Rising gas prices hurting Essar Steel, Torrent Power margins

While company officials declined to comment, they said volatility in gas prices was a challenge

Gas, Petrol
Aditi DivekarShreya Jai Mumbai
Last Updated : Nov 17 2017 | 1:35 AM IST
The global rise in natural gas prices, coupled with a bullish outlook for the commodity, is causing worry among select domestic steel and gas-based power units, with capacity utilisation dropping.

Most steel producers are at 100 per cent capacity utilisation. The Ruias-owned Essar Steel is seeing dwindling utilisation amid rising gas prices. The company has a 10 million tonne annual capacity, of which 70 percent is gas-based; it relies largely on imported gas, whose landed cost for Essar has risen to $10.16 per mBtu, from $7.4 per mBtu in June. “This three-dollar rise translates into an additional cost of Rs 2,500 a tonne of steel making,” a source told Business Standard.

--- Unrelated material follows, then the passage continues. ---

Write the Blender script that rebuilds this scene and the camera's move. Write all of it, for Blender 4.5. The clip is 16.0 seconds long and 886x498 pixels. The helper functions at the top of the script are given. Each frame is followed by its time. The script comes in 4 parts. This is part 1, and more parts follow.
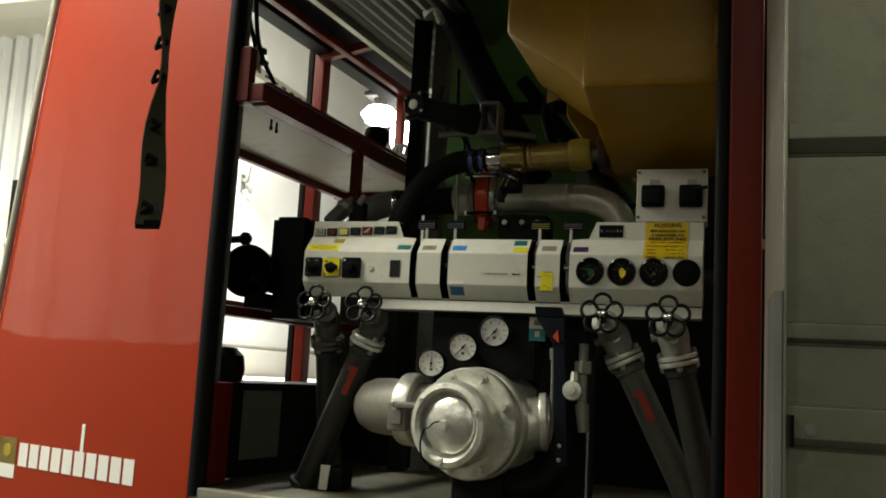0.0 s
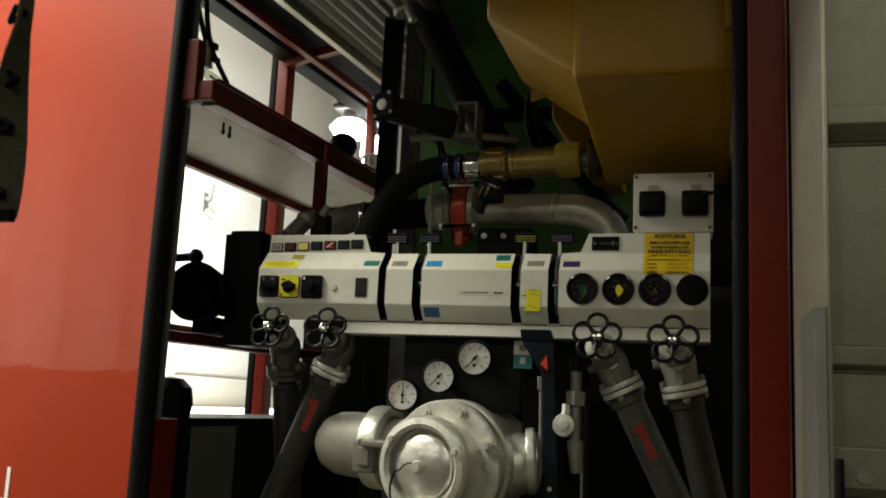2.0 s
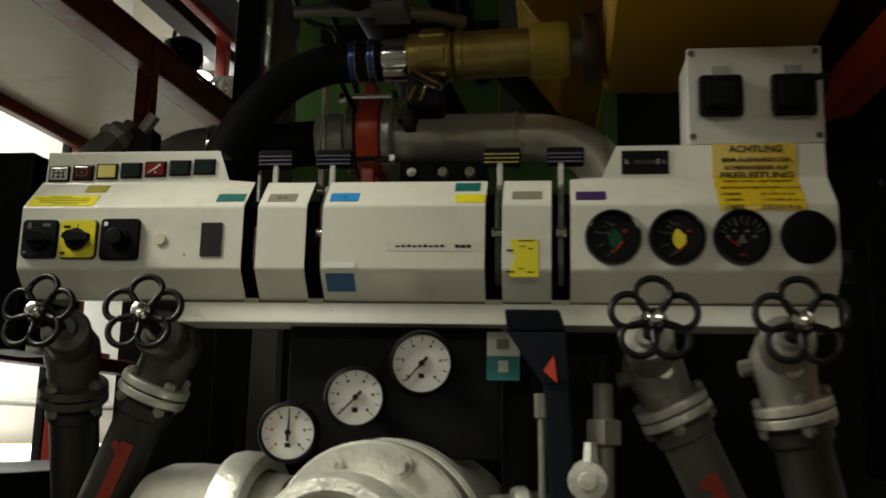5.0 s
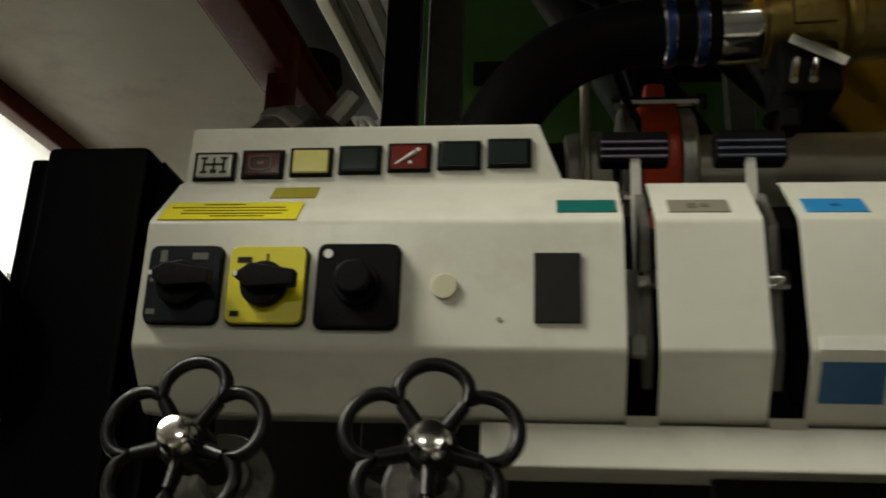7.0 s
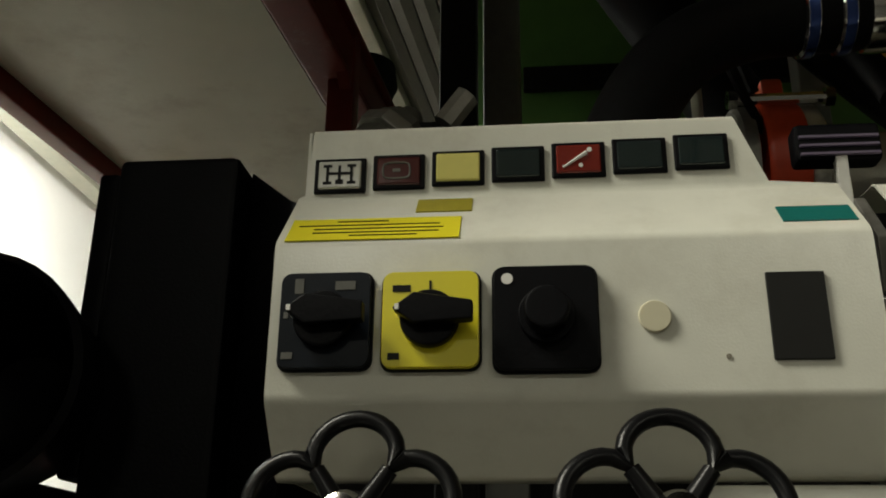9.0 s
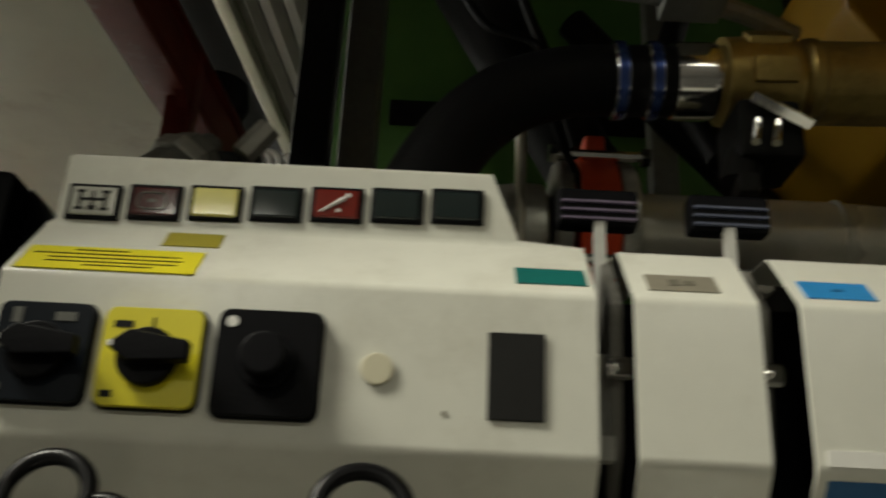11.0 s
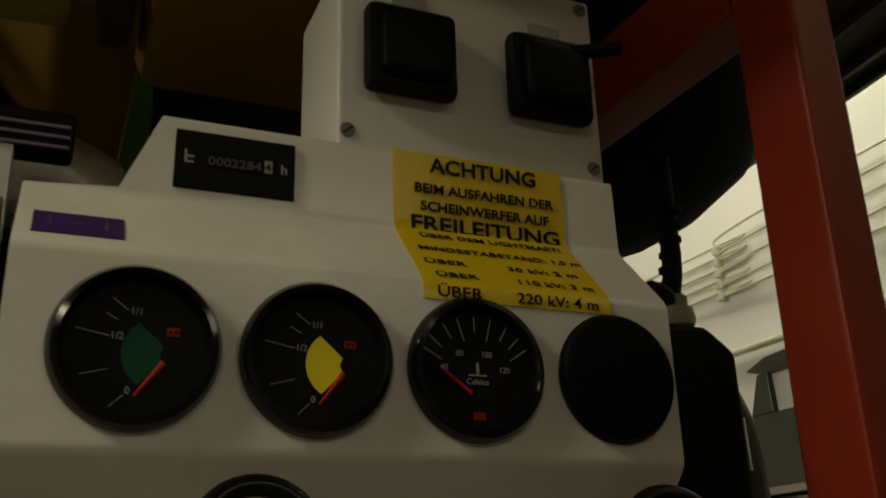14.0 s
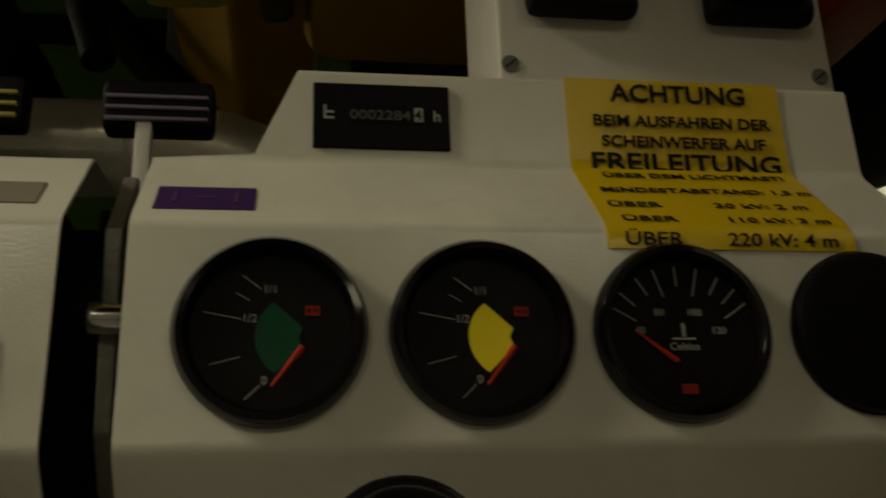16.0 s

While company officials declined to comment, they said volatility in gas prices was a challenge. All of Essar Steel's peers such as Tata Steel, Sajjan Jindal-led JSW Steel, Jindal Steel & Power and Steel Authority of India (SAIL) use coking coal as their feedstock fuel.

Globally, natural gas prices have been on a rise due to coming winter demand amid a 5.5 percent drop in US natural gas inventories over last year. Experts say after exceptionally low average prices in 2015 and 2016, these are likely to rise both in 2017 and 2018.

The price in the US market is currently $3.09 per mBtu, up almost 20 per cent from $2.56 per mBtu in February, after a peak of $3.44 per mBtu in May.

Apart from steel, about 25,000 Mw of gas-based power plants are stranded. State-owned NTPC, with close to 2,400 Mw of gas-based capacity, is running at 50 per cent utilisation due to supply shortage. Among listed companies, Torrent Power also relies on imported gas to run its plant in Gujarat. NTPC officials said they source gas from GAIL.


 
According to a CARE Ratings report, gas-based thermal power plants are a tenth of all thermal power capacity and would continue to see capacity utilisation of only 22-25 per cent on the back of rising global gas prices. 

Of the 24,150 Mw of gas grid-connected power generation capacity, 14,305 Mw is gas starved at present. On this front, an investment of about Rs 60,000 crore is at the threshold of becoming a non-performing asset. The remaining capacity (9,845 Mw), involving an investment of about Rs 40,000 crore, is working at a sub-optimal level.